Grant Proposal for Programmable Decoder for Supporting Almost Any ISA

As suggested a while ago by Michiel, we should submit our next grant proposal to NLnet so it can be ready to work on when we finish our current grant. We should submit it before the Dec 1st deadline.

I think we should have the grant be for working on the idea I came up with for having a programmable decoder that's kinda a pipelined FPGA that decodes the most common instructions into μOps and stores them in a μOp cache, instructions that can't be handled that way trap for emulation. For programming the decoder I want to build a special compiler that compiles qemu (or similar) into a combination emulator and bitstream for the decoder. The compiler works by basically using Clang to compile Qemu to LLVM IR and then we have it process the LLVM IR of Qemu's instruction decoder/jit-translation function to extract the possible instructions, their encodings, and the operations they translate to (conveniently qemu calls a bunch of TCG functions for encoding the operations, so we can mostly just see which TCG functions are called). the compiler then tries to convert those operations to a set of μOps and if it succeeds then it tries to add it to the programmable decoder's bitstream. The emulation trap will just run Qemu's code compiled to PowerISA.

That process should allow us to support running older 32/64-bit x86 (since the patents expired), RISC-V, and the full set of PowerISA instructions (allowing the dedicated PowerISA decoder to only support the simpler instructions and instructions needed for running emulation traps rather than having to support the whole ISA).
We can also support basically any other ISA supported by Qemu, but we'd need to avoid violating patents on other ISAs, one possible way around that is that since running Qemu on any computer doesn't have patent issues, we could argue that our design is just a computer optimised for running Qemu faster since none of the hardware is specifically for any patented ISA like modern x86 or AArch64, other than in unpatentable ways (e.g. supporting x86's EFLAGS register since any possible patents have expired, or maybe supporting Armv7's flags since e.g.

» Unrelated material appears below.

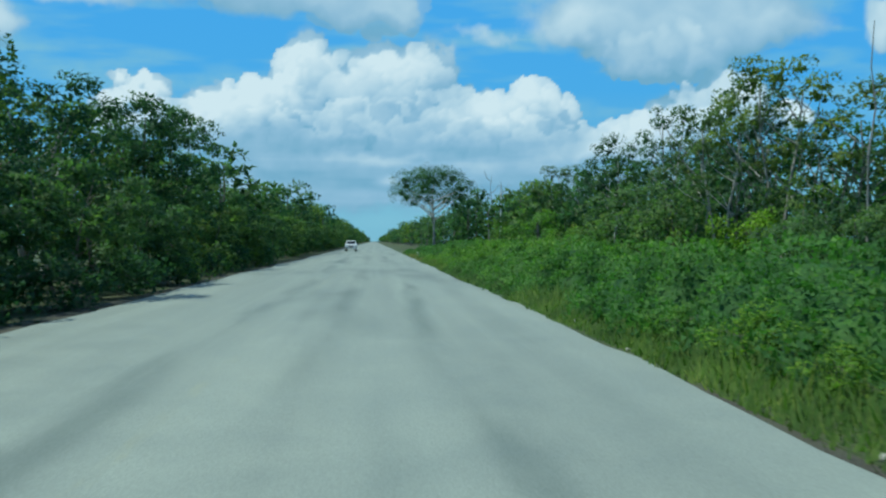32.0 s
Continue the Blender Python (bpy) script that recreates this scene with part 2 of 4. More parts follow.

I don't expect having an overflow flag is patentable).

We can also include further improvements to the CPU in the grant, e.g. adding FP ops and paging. Since this is not our first grant we may be able to ask for more than €50000 based on presumably having completed our current grant by the time NLnet approves our proposal.

I'm planning on writing up a proposal soon and then posting it for review, who all is interested in helping out with the grant? I can add you to the grant proposal.

Definitively a good proposal. Qemu is slow but it can translate almost any ISA to a different kind of ISA. Other projects that I find interesting are Box86 that compiles x86 to RISC arcitectures and the Dolphin Emulator which has a jit backend for x86 and ARM.

One of the other reasons I picked Qemu over other emulators is that Intel and other CPU manufacturers contribute to Qemu, so the GPLv2's patent license clause might cover running Qemu on our CPU with the programmable decoder.

From past discussions it seems there really is some people interested in a multi-ISA CPU.

I’ll help as far as I can, you can add me to the proposal.

Would doing a Linux port of the CPU on a SoC running on an FPGA be appropriate for this grant already? I suppose it would involve some QEMU emulation at first.

That depends on how big the grant can be, if it's €50000, there's no way that'll fit.

I'm kinda thinking qemu for handling emulation traps will be running on bare hardware (so like risc-v's m-mode, but powerpc) and then unmodified powerpc/x86/risc-v/etc. linux can run on top of that, though we will want to add support for switching which architecture is used for running stuff in kvm inside linux and/or add support for qemu acting like a hypervisor like xen does but with choice of architecture for each vm.

not that that part has to happen as part of this grant, just that it sounds likely to be useful in the future.